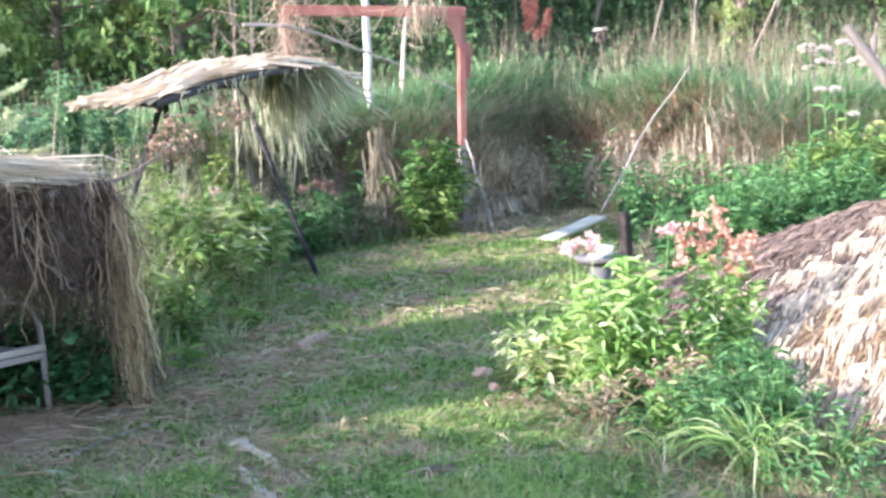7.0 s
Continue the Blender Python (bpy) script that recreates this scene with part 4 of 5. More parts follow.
for x in (0.0, -BW):
    part("leg", pole_bm([(x, 0, 0), (x, 0.01, 0.2), (x, 0.02, 0.36), (x, 0.03, 0.48), (x, 0.10, 0.60), (x, 0.30, 0.63), (x, 0.52, 0.62)], 0.019, 10), FRAME, bench, "tube leg curving into the armrest", True)
    part("leg", pole_bm([(x, 0.62, 0), (x, 0.52, 0.3), (x, 0.50, 0.45)], 0.018, 10), FRAME, bench, "", True)
part("crossbar", one_bar((-BW, 0.0, 0.325), (0, 0.0, 0.325), 0.025, 0.04, 0.006), FRAME, bench)
part("crossbar", one_bar((-BW, 0.46, 0.30), (0, 0.46, 0.30), 0.025, 0.03, 0.006), FRAME, bench)
for x0 in (-BW + 0.01, -0.50):
    x1 = x0 + 0.49
    part("front_rail", one_bar((x0, -0.01, 0.375), (x1, -0.01, 0.375), 0.05, 0.042, 0.01), RAIL, bench, "pale front rail of the seat")
    for xs in (x0, x1):
        part("side_rail", pole_bm([(xs, 0, 0.37), (xs, 0.25, 0.33), (xs, 0.46, 0.33), (xs, 0.60, 0.60), (xs, 0.78, 1.02)], 0.014, 8), FRAME, bench, "", True)
    for name, ys, zs in (("seat", (0.02, 0.25, 0.45), (0.385, 0.335, 0.34)), ("backrest", (0.47, 0.60, 0.70, 0.79), (0.36, 0.60, 0.82, 1.03))):
        tt = np.linspace(0, 1, 14)
        yy, zz = np.interp(tt, np.linspace(0, 1, len(ys)), ys), np.interp(tt, np.linspace(0, 1, len(zs)), zs)
        xx = np.linspace(x0 + 0.01, x1 - 0.01, 9)
        dip = 0.02 * (1 - ((xx - xx.mean()) / (xx[-1] - xx.mean())) ** 2)
        X, T = np.meshgrid(xx, np.arange(14))
        front = np.stack([X, yy[T] + dip[None] * 0.6, zz[T] - dip[None]], -1).reshape(-1, 3)
        back = front + [0, 0.008, -0.004]
        i0, j0 = np.meshgrid(np.arange(8), np.arange(13))
        q = (j0 * 9 + i0).ravel()
        part(name, (np.concatenate([front, back]), np.concatenate([np.stack([q, q + 1, q + 10, q + 9], 1), np.stack([q + 126, q + 135, q + 136, q + 127], 1)])), SLING, bench, "taupe sling fabric", True)
part("table_top", one_bar((-0.88, 0.28, 0.53), (-0.60, 0.28, 0.53), 0.34, 0.022, 0.006), DARK_TOOL, bench, "small dark table top between the seats")
for x in (-0.86, -0.62):
    part("table_leg", pole_bm([(x, 0.14, 0.33), (x, 0.14, 0.52)], 0.011, 8), FRAME, bench, "", True)


def bench_at(x, y, z):
    return bench.matrix_world @ Vector((x, y, z))


m = bmesh.new()
bmesh.ops.create_cone(m, cap_ends=True, segments=20, radius1=0.030, radius2=0.035, depth=0.064)
bmesh.ops.bevel(m, geom=[e for e in m.edges if e.calc_face_angle(0) > 0.8], offset=0.004, segments=2, affect="EDGES")
mug = thing("white_cup", "small white plastic cup on the bench table", "cup", bench_at(-0.78, 0.15, 0.541), 31)
part("body", m, PLASTIC, mug, "", True).location = (0, 0, 0.033)
part("handle", pole_bm([(0.031, 0, 0.05), (0.05, 0, 0.046), (0.05, 0, 0.024), (0.031, 0, 0.018)], 0.005, 8), PLASTIC, mug, "", True)
tool = thing("hand_tool", "dark hand tool lying across the bench table", "tool", bench_at(-0.70, 0.18, 0.545), 4)
part("body", lump((0.19, 0.06, 0.05), 5, 0.4), DARK_TOOL, tool, "", True).location = (0.02, 0, 0.035)
part("grip", pole_bm([(0.12, 0, 0.03), (0.2, -0.01, 0.02), (0.27, -0.03, 0.014)], [0.016, 0.013, 0.010], 8), DARK_TOOL, tool, "", True)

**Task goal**
Every line above should be returned word for word, with the pictures left behind.

**Final answer**
7.0 s
Continue the Blender Python (bpy) script that recreates this scene with part 4 of 5. More parts follow.
for x in (0.0, -BW):
    part("leg", pole_bm([(x, 0, 0), (x, 0.01, 0.2), (x, 0.02, 0.36), (x, 0.03, 0.48), (x, 0.10, 0.60), (x, 0.30, 0.63), (x, 0.52, 0.62)], 0.019, 10), FRAME, bench, "tube leg curving into the armrest", True)
    part("leg", pole_bm([(x, 0.62, 0), (x, 0.52, 0.3), (x, 0.50, 0.45)], 0.018, 10), FRAME, bench, "", True)
part("crossbar", one_bar((-BW, 0.0, 0.325), (0, 0.0, 0.325), 0.025, 0.04, 0.006), FRAME, bench)
part("crossbar", one_bar((-BW, 0.46, 0.30), (0, 0.46, 0.30), 0.025, 0.03, 0.006), FRAME, bench)
for x0 in (-BW + 0.01, -0.50):
    x1 = x0 + 0.49
    part("front_rail", one_bar((x0, -0.01, 0.375), (x1, -0.01, 0.375), 0.05, 0.042, 0.01), RAIL, bench, "pale front rail of the seat")
    for xs in (x0, x1):
        part("side_rail", pole_bm([(xs, 0, 0.37), (xs, 0.25, 0.33), (xs, 0.46, 0.33), (xs, 0.60, 0.60), (xs, 0.78, 1.02)], 0.014, 8), FRAME, bench, "", True)
    for name, ys, zs in (("seat", (0.02, 0.25, 0.45), (0.385, 0.335, 0.34)), ("backrest", (0.47, 0.60, 0.70, 0.79), (0.36, 0.60, 0.82, 1.03))):
        tt = np.linspace(0, 1, 14)
        yy, zz = np.interp(tt, np.linspace(0, 1, len(ys)), ys), np.interp(tt, np.linspace(0, 1, len(zs)), zs)
        xx = np.linspace(x0 + 0.01, x1 - 0.01, 9)
        dip = 0.02 * (1 - ((xx - xx.mean()) / (xx[-1] - xx.mean())) ** 2)
        X, T = np.meshgrid(xx, np.arange(14))
        front = np.stack([X, yy[T] + dip[None] * 0.6, zz[T] - dip[None]], -1).reshape(-1, 3)
        back = front + [0, 0.008, -0.004]
        i0, j0 = np.meshgrid(np.arange(8), np.arange(13))
        q = (j0 * 9 + i0).ravel()
        part(name, (np.concatenate([front, back]), np.concatenate([np.stack([q, q + 1, q + 10, q + 9], 1), np.stack([q + 126, q + 135, q + 136, q + 127], 1)])), SLING, bench, "taupe sling fabric", True)
part("table_top", one_bar((-0.88, 0.28, 0.53), (-0.60, 0.28, 0.53), 0.34, 0.022, 0.006), DARK_TOOL, bench, "small dark table top between the seats")
for x in (-0.86, -0.62):
    part("table_leg", pole_bm([(x, 0.14, 0.33), (x, 0.14, 0.52)], 0.011, 8), FRAME, bench, "", True)


def bench_at(x, y, z):
    return bench.matrix_world @ Vector((x, y, z))


m = bmesh.new()
bmesh.ops.create_cone(m, cap_ends=True, segments=20, radius1=0.030, radius2=0.035, depth=0.064)
bmesh.ops.bevel(m, geom=[e for e in m.edges if e.calc_face_angle(0) > 0.8], offset=0.004, segments=2, affect="EDGES")
mug = thing("white_cup", "small white plastic cup on the bench table", "cup", bench_at(-0.78, 0.15, 0.541), 31)
part("body", m, PLASTIC, mug, "", True).location = (0, 0, 0.033)
part("handle", pole_bm([(0.031, 0, 0.05), (0.05, 0, 0.046), (0.05, 0, 0.024), (0.031, 0, 0.018)], 0.005, 8), PLASTIC, mug, "", True)
tool = thing("hand_tool", "dark hand tool lying across the bench table", "tool", bench_at(-0.70, 0.18, 0.545), 4)
part("body", lump((0.19, 0.06, 0.05), 5, 0.4), DARK_TOOL, tool, "", True).location = (0.02, 0, 0.035)
part("grip", pole_bm([(0.12, 0, 0.03), (0.2, -0.01, 0.02), (0.27, -0.03, 0.014)], [0.016, 0.013, 0.010], 8), DARK_TOOL, tool, "", True)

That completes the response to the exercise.